*EXERCISE OBJECTIVE:* Set down the lines from the one containing "More parts follow." to the one containing "return tagged(ob, label, category, group, kind)", both lines included, exactly as they stand and with no other lines.

*GIVEN DATA:*
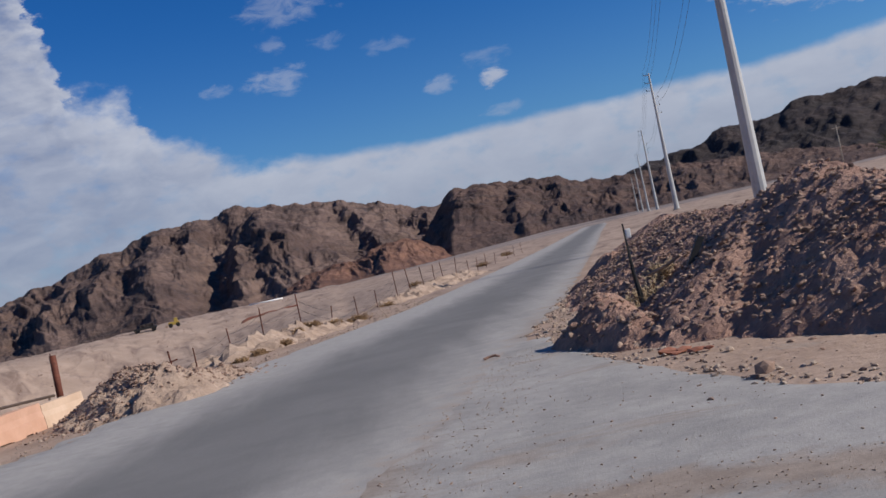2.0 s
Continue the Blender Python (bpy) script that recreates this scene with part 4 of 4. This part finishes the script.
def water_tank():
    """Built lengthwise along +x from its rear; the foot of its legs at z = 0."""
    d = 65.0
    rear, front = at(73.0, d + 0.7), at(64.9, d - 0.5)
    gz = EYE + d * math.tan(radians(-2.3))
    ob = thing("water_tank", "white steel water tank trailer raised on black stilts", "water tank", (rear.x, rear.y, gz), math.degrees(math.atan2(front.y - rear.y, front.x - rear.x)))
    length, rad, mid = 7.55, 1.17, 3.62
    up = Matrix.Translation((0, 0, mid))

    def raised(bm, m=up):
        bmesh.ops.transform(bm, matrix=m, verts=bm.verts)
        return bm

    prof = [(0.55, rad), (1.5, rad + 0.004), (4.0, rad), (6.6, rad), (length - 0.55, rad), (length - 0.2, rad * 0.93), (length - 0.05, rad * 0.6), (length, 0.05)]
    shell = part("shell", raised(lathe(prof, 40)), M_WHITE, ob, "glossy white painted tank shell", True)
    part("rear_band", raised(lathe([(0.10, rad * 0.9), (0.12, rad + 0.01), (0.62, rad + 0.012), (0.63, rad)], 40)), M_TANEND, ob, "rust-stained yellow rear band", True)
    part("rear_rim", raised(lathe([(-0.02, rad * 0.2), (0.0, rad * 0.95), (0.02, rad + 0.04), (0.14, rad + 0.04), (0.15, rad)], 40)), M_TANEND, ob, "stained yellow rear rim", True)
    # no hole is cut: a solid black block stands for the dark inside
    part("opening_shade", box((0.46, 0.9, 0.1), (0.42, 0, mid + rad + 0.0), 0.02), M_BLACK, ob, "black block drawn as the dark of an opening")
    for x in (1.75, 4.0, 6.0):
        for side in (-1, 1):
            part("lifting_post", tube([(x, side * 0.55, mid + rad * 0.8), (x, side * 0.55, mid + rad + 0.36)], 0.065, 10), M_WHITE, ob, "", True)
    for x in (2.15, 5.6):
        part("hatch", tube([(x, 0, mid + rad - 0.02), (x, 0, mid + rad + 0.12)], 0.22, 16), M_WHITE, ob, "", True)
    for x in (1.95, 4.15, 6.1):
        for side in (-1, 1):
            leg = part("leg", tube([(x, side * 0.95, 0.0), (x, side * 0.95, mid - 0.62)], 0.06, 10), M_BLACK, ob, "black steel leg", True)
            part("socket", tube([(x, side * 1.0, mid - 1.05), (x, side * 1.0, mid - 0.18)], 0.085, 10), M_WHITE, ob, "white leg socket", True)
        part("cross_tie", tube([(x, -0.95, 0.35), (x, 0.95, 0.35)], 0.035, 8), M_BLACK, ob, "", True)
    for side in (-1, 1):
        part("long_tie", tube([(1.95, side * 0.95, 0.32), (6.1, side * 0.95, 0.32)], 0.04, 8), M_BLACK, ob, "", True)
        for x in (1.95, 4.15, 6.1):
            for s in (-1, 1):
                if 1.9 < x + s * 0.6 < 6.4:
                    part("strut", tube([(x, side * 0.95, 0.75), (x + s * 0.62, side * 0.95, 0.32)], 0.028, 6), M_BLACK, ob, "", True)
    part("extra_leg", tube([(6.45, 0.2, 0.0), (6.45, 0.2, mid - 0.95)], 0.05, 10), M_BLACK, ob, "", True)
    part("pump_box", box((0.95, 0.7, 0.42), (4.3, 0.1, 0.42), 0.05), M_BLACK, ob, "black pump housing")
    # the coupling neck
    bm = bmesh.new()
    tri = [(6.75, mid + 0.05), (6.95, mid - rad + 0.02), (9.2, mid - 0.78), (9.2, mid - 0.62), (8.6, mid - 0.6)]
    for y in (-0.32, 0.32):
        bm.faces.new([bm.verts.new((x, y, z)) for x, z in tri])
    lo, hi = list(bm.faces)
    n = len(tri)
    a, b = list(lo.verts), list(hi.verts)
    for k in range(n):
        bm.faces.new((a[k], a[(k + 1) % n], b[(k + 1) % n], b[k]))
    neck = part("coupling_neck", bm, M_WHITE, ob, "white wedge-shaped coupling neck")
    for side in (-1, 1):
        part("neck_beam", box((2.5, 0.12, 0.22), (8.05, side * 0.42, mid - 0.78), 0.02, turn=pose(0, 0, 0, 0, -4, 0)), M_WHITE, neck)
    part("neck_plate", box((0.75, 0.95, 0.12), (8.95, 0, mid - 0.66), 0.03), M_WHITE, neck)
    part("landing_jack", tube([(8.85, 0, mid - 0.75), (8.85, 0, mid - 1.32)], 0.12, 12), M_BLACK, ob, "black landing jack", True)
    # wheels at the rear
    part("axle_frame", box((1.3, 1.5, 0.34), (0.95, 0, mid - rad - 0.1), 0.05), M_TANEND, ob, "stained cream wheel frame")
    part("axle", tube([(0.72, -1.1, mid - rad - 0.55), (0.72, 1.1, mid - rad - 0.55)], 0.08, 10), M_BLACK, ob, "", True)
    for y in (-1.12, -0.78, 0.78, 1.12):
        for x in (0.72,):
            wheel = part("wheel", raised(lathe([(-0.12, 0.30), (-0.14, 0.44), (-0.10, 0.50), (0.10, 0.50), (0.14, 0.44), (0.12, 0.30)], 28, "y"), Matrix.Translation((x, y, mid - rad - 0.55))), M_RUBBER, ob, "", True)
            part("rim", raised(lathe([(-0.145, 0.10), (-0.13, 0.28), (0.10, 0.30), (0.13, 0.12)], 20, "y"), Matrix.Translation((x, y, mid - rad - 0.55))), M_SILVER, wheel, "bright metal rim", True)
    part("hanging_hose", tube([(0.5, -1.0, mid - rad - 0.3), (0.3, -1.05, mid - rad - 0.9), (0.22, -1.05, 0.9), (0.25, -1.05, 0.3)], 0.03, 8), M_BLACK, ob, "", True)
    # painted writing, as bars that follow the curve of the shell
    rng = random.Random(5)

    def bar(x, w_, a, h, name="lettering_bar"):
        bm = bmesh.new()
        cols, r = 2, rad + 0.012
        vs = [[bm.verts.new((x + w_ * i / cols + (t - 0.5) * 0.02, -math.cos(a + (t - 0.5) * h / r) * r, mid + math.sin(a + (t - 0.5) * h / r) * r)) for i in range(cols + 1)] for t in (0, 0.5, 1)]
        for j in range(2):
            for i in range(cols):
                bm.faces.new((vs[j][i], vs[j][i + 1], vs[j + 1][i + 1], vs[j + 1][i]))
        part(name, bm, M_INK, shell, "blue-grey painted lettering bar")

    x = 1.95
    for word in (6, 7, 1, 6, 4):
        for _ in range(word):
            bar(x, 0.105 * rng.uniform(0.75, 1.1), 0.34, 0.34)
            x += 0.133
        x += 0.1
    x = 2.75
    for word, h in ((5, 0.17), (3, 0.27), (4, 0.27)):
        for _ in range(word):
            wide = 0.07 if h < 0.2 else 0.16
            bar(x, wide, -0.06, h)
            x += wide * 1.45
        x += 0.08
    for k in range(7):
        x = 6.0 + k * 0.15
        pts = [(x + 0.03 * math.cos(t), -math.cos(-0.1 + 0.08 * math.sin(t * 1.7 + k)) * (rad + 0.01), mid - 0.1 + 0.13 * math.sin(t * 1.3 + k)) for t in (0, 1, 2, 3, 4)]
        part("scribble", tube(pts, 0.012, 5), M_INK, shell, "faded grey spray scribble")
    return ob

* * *

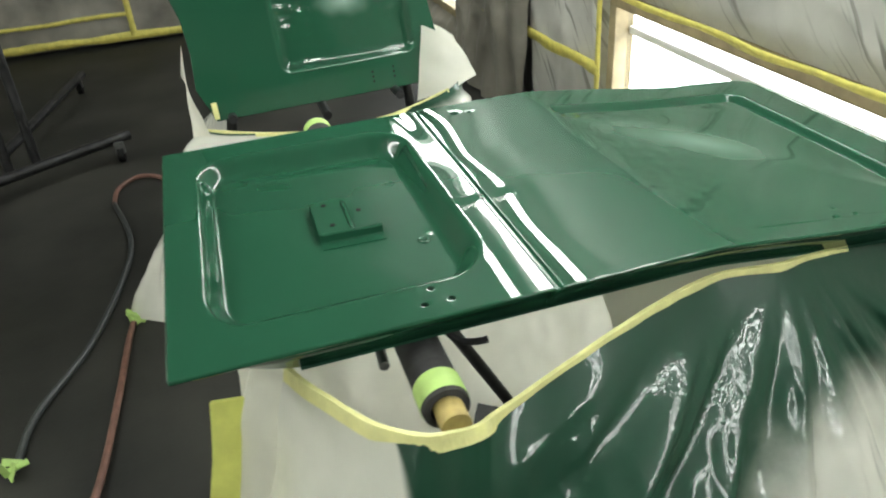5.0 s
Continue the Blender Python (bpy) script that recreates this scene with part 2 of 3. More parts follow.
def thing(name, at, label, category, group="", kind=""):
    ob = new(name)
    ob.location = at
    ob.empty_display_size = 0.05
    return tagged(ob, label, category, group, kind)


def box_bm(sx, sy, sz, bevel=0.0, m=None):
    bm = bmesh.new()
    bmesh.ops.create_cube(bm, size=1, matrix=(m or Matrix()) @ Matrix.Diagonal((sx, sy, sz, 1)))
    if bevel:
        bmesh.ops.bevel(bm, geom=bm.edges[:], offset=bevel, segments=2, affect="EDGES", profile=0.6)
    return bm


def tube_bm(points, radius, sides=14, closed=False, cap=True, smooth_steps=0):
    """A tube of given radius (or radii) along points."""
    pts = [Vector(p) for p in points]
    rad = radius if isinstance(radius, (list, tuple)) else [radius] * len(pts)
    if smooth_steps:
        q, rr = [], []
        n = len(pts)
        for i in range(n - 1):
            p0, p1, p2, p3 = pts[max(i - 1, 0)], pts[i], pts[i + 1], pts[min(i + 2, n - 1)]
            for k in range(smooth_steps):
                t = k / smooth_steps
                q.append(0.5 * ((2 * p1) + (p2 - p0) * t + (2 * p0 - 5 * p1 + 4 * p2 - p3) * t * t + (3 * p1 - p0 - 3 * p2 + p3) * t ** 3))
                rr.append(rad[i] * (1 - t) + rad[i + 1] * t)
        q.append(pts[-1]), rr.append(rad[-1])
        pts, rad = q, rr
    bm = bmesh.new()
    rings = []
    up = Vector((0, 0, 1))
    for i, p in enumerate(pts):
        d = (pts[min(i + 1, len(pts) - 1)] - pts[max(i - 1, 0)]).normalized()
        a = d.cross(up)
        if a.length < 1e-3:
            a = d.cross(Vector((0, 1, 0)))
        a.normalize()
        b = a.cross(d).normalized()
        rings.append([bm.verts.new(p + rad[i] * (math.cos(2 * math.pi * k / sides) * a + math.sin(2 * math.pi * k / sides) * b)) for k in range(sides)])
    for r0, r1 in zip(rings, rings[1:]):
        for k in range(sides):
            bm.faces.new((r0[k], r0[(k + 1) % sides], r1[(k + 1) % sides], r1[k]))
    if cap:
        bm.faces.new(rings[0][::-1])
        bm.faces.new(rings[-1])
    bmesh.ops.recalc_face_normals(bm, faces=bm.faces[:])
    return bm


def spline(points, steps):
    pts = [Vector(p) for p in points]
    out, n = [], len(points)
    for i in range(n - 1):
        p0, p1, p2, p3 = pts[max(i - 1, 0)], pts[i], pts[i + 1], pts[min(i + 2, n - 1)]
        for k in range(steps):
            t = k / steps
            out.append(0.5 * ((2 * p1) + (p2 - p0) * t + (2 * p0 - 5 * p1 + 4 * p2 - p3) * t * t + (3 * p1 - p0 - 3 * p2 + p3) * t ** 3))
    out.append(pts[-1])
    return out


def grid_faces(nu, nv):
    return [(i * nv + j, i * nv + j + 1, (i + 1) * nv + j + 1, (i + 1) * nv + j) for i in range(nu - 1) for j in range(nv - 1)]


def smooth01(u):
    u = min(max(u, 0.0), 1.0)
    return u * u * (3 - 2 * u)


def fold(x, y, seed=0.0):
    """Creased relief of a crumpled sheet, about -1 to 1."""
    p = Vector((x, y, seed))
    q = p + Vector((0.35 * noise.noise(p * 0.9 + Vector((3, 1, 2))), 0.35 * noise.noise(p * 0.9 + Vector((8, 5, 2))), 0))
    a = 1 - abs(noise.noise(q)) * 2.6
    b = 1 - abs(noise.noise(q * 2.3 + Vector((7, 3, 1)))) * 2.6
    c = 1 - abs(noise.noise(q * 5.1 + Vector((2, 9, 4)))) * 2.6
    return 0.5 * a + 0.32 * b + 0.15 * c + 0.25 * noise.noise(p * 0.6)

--

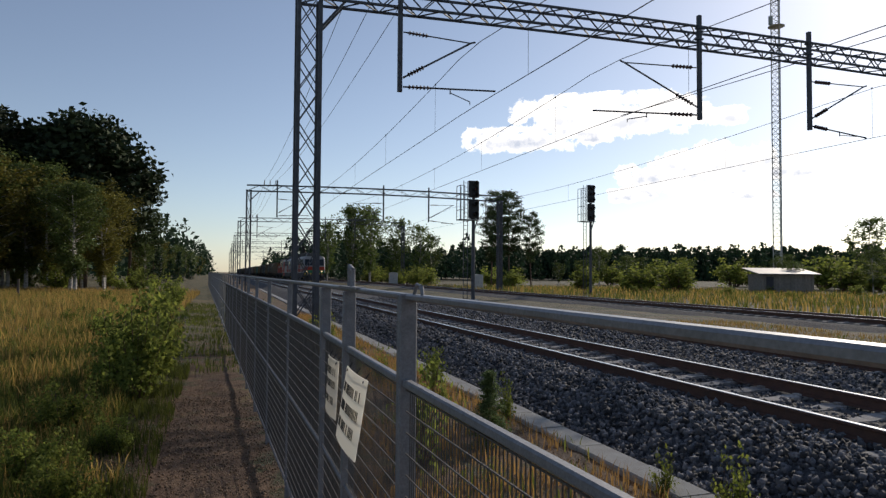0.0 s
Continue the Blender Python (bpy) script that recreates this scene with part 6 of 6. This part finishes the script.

*RESPONSE TO THIS EXERCISE:*
Continue the Blender Python (bpy) script that recreates this scene with part 2 of 3. More parts follow.
def thing(name, at, label, category, group="", kind=""):
    ob = new(name)
    ob.location = at
    ob.empty_display_size = 0.05
    return tagged(ob, label, category, group, kind)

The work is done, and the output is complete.